How easy it is to become so self-centered that what we wish for, we assume everyone else will desire. Or to think that we can control the universe, one minute at a time. One drop of rain or a snowflake on our whim. Lost in our own perspective, and lost to the wants and needs of others.

What is my thunderstorm, may be someone else's flood. My wish for the rains to cease may clash with another's wish for the drought to end.

Everything we do, regardless of our own awareness,

affects the lives of others. 

Years ago, I found a book. Dressed in a simple blue jacket, with a picture of a young girl, face framed by a straw hat, on its cover. The title of the book, Out of the Dust. The author, Karen Hesse.

The story setting is Oklahoma during the Great Depression, 
amid the choking and desolate Dust Bowl years.

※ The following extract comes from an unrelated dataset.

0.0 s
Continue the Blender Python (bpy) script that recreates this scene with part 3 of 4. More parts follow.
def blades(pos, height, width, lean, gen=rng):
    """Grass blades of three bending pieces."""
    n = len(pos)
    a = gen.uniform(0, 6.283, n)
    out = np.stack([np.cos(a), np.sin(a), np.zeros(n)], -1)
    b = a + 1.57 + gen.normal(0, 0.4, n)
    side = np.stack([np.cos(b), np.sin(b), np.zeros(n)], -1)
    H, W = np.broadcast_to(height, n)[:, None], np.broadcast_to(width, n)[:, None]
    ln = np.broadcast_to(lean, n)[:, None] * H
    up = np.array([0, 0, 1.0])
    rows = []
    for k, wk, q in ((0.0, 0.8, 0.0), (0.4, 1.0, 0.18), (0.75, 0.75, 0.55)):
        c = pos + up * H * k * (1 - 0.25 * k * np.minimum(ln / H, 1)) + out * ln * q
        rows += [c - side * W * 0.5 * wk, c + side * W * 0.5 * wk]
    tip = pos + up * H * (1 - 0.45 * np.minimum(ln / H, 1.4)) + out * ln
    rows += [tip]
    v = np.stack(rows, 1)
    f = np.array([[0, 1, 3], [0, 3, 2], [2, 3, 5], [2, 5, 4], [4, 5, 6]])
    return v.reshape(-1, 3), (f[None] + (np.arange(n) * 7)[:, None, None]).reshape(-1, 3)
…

It is a moving and difficult read, but a tale of triumph of the human spirit.

I found it tucked away on my shelf here beside me,
as the rain rinsed the windows in my studio.

I was in a pacing mood today. Back and forth. Stopping and starting like a hiccup. Radio blaring. Finger tapping, knee bouncing ennui. I watched the sun go down and couldn't settle. So I sat on the floor to organize my book shelf and there was the little blue book. My bookmark, a postcard from London, tucked neatly inside.

"I miss you all".

A memory came back softly to greet me. A memory of a time before, when like tonight, I sat quietly with myself and wrote. I pulled out my portfolio book, and found what I had written, back when the longing to write, was simply a seed in the palm of my hand.

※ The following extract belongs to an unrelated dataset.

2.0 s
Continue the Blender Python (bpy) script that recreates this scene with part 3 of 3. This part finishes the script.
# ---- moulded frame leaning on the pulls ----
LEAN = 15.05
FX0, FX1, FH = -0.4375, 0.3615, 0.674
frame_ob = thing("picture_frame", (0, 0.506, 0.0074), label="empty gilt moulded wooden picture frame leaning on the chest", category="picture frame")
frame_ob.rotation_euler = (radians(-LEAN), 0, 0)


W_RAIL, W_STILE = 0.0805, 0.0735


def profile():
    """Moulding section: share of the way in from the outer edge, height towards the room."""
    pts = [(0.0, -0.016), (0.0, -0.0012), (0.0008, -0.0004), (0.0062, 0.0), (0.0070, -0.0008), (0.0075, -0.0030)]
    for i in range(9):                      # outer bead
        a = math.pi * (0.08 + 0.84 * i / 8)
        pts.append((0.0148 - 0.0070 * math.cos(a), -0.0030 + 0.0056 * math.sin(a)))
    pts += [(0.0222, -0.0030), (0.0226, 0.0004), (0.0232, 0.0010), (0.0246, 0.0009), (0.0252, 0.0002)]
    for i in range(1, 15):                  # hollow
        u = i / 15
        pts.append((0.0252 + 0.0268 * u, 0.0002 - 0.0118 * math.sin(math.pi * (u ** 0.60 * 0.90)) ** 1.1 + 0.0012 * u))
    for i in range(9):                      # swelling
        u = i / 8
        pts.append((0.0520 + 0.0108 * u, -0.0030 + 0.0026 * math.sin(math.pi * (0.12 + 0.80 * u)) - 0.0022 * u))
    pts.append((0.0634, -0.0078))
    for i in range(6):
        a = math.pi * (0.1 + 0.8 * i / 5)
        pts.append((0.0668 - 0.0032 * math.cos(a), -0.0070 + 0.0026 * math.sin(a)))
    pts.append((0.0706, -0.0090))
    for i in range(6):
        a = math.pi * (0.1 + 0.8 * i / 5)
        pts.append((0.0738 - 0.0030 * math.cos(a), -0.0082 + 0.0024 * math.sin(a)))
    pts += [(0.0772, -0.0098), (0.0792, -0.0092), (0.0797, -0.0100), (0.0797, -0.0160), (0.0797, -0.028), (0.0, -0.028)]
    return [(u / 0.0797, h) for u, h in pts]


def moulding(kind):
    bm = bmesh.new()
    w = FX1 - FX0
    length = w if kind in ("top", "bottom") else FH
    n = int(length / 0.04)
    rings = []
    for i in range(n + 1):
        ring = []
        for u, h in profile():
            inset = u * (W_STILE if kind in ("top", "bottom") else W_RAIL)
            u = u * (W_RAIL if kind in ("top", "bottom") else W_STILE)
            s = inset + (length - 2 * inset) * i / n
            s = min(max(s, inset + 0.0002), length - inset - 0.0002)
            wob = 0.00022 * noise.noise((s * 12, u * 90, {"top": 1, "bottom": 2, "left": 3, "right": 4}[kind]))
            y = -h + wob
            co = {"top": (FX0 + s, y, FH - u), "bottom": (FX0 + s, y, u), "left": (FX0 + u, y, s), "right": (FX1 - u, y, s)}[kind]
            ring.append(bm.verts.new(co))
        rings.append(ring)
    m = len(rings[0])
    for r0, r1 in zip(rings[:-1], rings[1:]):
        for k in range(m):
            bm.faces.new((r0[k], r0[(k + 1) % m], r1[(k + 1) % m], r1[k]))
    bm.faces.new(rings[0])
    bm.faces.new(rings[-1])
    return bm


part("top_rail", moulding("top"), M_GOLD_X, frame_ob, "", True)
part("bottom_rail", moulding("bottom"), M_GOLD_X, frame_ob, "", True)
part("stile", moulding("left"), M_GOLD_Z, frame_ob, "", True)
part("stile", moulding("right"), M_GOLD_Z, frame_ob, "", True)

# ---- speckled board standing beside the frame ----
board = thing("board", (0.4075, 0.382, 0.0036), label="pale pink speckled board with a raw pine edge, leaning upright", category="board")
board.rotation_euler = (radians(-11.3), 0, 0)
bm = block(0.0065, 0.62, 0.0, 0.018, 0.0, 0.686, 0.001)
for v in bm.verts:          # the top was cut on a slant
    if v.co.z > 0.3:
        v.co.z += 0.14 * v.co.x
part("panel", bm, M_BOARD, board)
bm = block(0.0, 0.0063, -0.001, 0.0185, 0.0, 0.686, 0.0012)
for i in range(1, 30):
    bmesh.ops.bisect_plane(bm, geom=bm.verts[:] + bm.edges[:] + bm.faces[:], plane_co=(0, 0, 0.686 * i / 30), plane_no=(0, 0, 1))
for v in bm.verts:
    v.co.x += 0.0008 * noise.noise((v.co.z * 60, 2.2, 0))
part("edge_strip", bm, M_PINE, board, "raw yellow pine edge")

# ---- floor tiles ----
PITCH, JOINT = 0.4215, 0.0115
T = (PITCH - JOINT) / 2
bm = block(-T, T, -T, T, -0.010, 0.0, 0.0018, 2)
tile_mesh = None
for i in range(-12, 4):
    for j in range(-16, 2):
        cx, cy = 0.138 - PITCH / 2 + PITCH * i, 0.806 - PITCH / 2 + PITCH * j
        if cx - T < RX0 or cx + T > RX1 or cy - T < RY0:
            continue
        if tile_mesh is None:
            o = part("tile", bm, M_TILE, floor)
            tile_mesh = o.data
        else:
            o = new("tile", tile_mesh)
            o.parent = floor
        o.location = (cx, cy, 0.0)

After no rain, the ground becomes hard,
The drought leaves no mark on the soil.
Clouds may gather and tiny drops fall.
The earth remains a skeptic 
and the drops roll away.
Bringing no softening of the earth.
And if the rain should fall in heavy thunderous waves
The Soil, untrusting, may yet refuse to yield
Letting the moisture run in rivers
Absorbing nothing.
Only the steadiness of a soft continuous shower
Gently seeping into the parched cracks,
Will coax the earth to soften and let go
To allow the healing to begin,
So that once again seeds will sprout
And flowers will grow.
Only when the rain promises to return
When needed
When asked
Only then will the ground once again
Return the favor with softness underfoot 
And the sight of new beginnings.
Till then whether drops or deluge
The landscape remains the same
And the dust continues to blow.
If left too long, memories die
Hardened by the waiting,
For the ground stood firm,
It was the rain that refused to come. 

Please remember, as I've told you before...

And in the meantime, I have an umbrella you may borrow,
and I'd be glad to water your flowers when you're away.